WRITTEN TASK = Would you return all of this data exactly, leaving nothing out?

SUPPLIED INFORMATION =
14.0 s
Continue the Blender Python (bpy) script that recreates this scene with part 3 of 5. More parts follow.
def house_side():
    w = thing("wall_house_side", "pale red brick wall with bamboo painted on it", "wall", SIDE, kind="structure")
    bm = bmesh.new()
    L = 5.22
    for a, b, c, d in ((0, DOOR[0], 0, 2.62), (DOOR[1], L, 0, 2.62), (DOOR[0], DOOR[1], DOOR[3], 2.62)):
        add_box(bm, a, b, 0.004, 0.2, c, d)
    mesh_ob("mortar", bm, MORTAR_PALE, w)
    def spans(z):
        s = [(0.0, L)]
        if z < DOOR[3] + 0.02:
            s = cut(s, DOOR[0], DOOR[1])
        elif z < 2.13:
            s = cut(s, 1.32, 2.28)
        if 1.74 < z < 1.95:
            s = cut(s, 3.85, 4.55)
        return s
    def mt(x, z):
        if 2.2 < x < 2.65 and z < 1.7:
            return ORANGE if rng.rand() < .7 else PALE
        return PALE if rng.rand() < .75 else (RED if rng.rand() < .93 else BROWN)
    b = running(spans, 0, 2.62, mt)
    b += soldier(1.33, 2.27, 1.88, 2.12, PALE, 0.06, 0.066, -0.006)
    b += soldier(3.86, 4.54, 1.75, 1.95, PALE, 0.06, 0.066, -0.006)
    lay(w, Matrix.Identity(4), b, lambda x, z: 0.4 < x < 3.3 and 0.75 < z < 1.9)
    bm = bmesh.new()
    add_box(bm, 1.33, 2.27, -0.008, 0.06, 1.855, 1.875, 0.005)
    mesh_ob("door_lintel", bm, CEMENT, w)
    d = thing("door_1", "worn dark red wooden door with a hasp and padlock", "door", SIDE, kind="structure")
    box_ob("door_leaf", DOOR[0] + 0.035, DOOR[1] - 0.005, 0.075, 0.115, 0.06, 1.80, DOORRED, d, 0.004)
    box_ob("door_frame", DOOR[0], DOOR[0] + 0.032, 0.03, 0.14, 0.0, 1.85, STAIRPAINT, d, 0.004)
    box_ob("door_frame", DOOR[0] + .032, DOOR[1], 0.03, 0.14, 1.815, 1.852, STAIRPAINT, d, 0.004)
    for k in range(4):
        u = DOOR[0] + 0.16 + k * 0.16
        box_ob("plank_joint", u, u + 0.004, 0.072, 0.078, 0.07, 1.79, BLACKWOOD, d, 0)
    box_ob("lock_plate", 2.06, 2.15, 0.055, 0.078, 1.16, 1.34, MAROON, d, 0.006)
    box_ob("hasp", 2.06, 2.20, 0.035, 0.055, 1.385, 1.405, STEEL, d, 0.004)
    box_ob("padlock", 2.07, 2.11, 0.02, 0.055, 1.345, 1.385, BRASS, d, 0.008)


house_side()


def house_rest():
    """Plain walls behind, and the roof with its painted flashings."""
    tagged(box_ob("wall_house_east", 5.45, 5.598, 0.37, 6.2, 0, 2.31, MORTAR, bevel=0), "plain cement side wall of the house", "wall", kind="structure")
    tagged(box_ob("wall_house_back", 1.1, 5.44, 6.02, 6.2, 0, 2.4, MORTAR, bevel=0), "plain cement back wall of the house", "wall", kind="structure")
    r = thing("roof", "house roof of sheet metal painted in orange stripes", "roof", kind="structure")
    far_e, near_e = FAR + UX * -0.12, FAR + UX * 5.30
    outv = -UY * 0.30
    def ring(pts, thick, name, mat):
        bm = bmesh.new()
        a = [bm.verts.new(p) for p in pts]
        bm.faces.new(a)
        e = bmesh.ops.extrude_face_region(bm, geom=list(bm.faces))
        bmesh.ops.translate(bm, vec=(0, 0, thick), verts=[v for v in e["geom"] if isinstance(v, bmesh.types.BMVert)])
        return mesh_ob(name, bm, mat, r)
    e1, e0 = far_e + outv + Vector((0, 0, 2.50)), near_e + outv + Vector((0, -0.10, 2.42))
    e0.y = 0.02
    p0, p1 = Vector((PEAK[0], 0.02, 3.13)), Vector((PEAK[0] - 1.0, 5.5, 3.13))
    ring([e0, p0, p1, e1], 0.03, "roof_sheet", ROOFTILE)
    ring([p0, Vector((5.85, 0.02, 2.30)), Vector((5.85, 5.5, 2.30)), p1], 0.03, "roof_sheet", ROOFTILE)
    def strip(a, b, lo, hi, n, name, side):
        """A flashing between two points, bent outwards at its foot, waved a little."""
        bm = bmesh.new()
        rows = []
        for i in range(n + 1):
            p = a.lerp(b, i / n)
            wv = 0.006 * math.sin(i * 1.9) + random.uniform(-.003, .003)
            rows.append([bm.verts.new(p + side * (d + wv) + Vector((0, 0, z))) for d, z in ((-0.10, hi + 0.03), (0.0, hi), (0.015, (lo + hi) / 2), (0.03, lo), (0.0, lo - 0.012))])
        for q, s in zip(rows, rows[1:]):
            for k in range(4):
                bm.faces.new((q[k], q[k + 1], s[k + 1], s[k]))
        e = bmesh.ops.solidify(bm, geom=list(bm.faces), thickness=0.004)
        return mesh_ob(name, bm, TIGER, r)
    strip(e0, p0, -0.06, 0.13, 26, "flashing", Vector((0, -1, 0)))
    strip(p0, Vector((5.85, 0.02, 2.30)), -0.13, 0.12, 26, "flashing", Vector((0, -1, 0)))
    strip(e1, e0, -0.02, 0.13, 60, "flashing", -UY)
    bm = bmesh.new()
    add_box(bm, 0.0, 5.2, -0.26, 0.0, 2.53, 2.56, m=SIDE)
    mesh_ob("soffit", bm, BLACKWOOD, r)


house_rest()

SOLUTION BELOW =
14.0 s
Continue the Blender Python (bpy) script that recreates this scene with part 3 of 5. More parts follow.
def house_side():
    w = thing("wall_house_side", "pale red brick wall with bamboo painted on it", "wall", SIDE, kind="structure")
    bm = bmesh.new()
    L = 5.22
    for a, b, c, d in ((0, DOOR[0], 0, 2.62), (DOOR[1], L, 0, 2.62), (DOOR[0], DOOR[1], DOOR[3], 2.62)):
        add_box(bm, a, b, 0.004, 0.2, c, d)
    mesh_ob("mortar", bm, MORTAR_PALE, w)
    def spans(z):
        s = [(0.0, L)]
        if z < DOOR[3] + 0.02:
            s = cut(s, DOOR[0], DOOR[1])
        elif z < 2.13:
            s = cut(s, 1.32, 2.28)
        if 1.74 < z < 1.95:
            s = cut(s, 3.85, 4.55)
        return s
    def mt(x, z):
        if 2.2 < x < 2.65 and z < 1.7:
            return ORANGE if rng.rand() < .7 else PALE
        return PALE if rng.rand() < .75 else (RED if rng.rand() < .93 else BROWN)
    b = running(spans, 0, 2.62, mt)
    b += soldier(1.33, 2.27, 1.88, 2.12, PALE, 0.06, 0.066, -0.006)
    b += soldier(3.86, 4.54, 1.75, 1.95, PALE, 0.06, 0.066, -0.006)
    lay(w, Matrix.Identity(4), b, lambda x, z: 0.4 < x < 3.3 and 0.75 < z < 1.9)
    bm = bmesh.new()
    add_box(bm, 1.33, 2.27, -0.008, 0.06, 1.855, 1.875, 0.005)
    mesh_ob("door_lintel", bm, CEMENT, w)
    d = thing("door_1", "worn dark red wooden door with a hasp and padlock", "door", SIDE, kind="structure")
    box_ob("door_leaf", DOOR[0] + 0.035, DOOR[1] - 0.005, 0.075, 0.115, 0.06, 1.80, DOORRED, d, 0.004)
    box_ob("door_frame", DOOR[0], DOOR[0] + 0.032, 0.03, 0.14, 0.0, 1.85, STAIRPAINT, d, 0.004)
    box_ob("door_frame", DOOR[0] + .032, DOOR[1], 0.03, 0.14, 1.815, 1.852, STAIRPAINT, d, 0.004)
    for k in range(4):
        u = DOOR[0] + 0.16 + k * 0.16
        box_ob("plank_joint", u, u + 0.004, 0.072, 0.078, 0.07, 1.79, BLACKWOOD, d, 0)
    box_ob("lock_plate", 2.06, 2.15, 0.055, 0.078, 1.16, 1.34, MAROON, d, 0.006)
    box_ob("hasp", 2.06, 2.20, 0.035, 0.055, 1.385, 1.405, STEEL, d, 0.004)
    box_ob("padlock", 2.07, 2.11, 0.02, 0.055, 1.345, 1.385, BRASS, d, 0.008)


house_side()


def house_rest():
    """Plain walls behind, and the roof with its painted flashings."""
    tagged(box_ob("wall_house_east", 5.45, 5.598, 0.37, 6.2, 0, 2.31, MORTAR, bevel=0), "plain cement side wall of the house", "wall", kind="structure")
    tagged(box_ob("wall_house_back", 1.1, 5.44, 6.02, 6.2, 0, 2.4, MORTAR, bevel=0), "plain cement back wall of the house", "wall", kind="structure")
    r = thing("roof", "house roof of sheet metal painted in orange stripes", "roof", kind="structure")
    far_e, near_e = FAR + UX * -0.12, FAR + UX * 5.30
    outv = -UY * 0.30
    def ring(pts, thick, name, mat):
        bm = bmesh.new()
        a = [bm.verts.new(p) for p in pts]
        bm.faces.new(a)
        e = bmesh.ops.extrude_face_region(bm, geom=list(bm.faces))
        bmesh.ops.translate(bm, vec=(0, 0, thick), verts=[v for v in e["geom"] if isinstance(v, bmesh.types.BMVert)])
        return mesh_ob(name, bm, mat, r)
    e1, e0 = far_e + outv + Vector((0, 0, 2.50)), near_e + outv + Vector((0, -0.10, 2.42))
    e0.y = 0.02
    p0, p1 = Vector((PEAK[0], 0.02, 3.13)), Vector((PEAK[0] - 1.0, 5.5, 3.13))
    ring([e0, p0, p1, e1], 0.03, "roof_sheet", ROOFTILE)
    ring([p0, Vector((5.85, 0.02, 2.30)), Vector((5.85, 5.5, 2.30)), p1], 0.03, "roof_sheet", ROOFTILE)
    def strip(a, b, lo, hi, n, name, side):
        """A flashing between two points, bent outwards at its foot, waved a little."""
        bm = bmesh.new()
        rows = []
        for i in range(n + 1):
            p = a.lerp(b, i / n)
            wv = 0.006 * math.sin(i * 1.9) + random.uniform(-.003, .003)
            rows.append([bm.verts.new(p + side * (d + wv) + Vector((0, 0, z))) for d, z in ((-0.10, hi + 0.03), (0.0, hi), (0.015, (lo + hi) / 2), (0.03, lo), (0.0, lo - 0.012))])
        for q, s in zip(rows, rows[1:]):
            for k in range(4):
                bm.faces.new((q[k], q[k + 1], s[k + 1], s[k]))
        e = bmesh.ops.solidify(bm, geom=list(bm.faces), thickness=0.004)
        return mesh_ob(name, bm, TIGER, r)
    strip(e0, p0, -0.06, 0.13, 26, "flashing", Vector((0, -1, 0)))
    strip(p0, Vector((5.85, 0.02, 2.30)), -0.13, 0.12, 26, "flashing", Vector((0, -1, 0)))
    strip(e1, e0, -0.02, 0.13, 60, "flashing", -UY)
    bm = bmesh.new()
    add_box(bm, 0.0, 5.2, -0.26, 0.0, 2.53, 2.56, m=SIDE)
    mesh_ob("soffit", bm, BLACKWOOD, r)


house_rest()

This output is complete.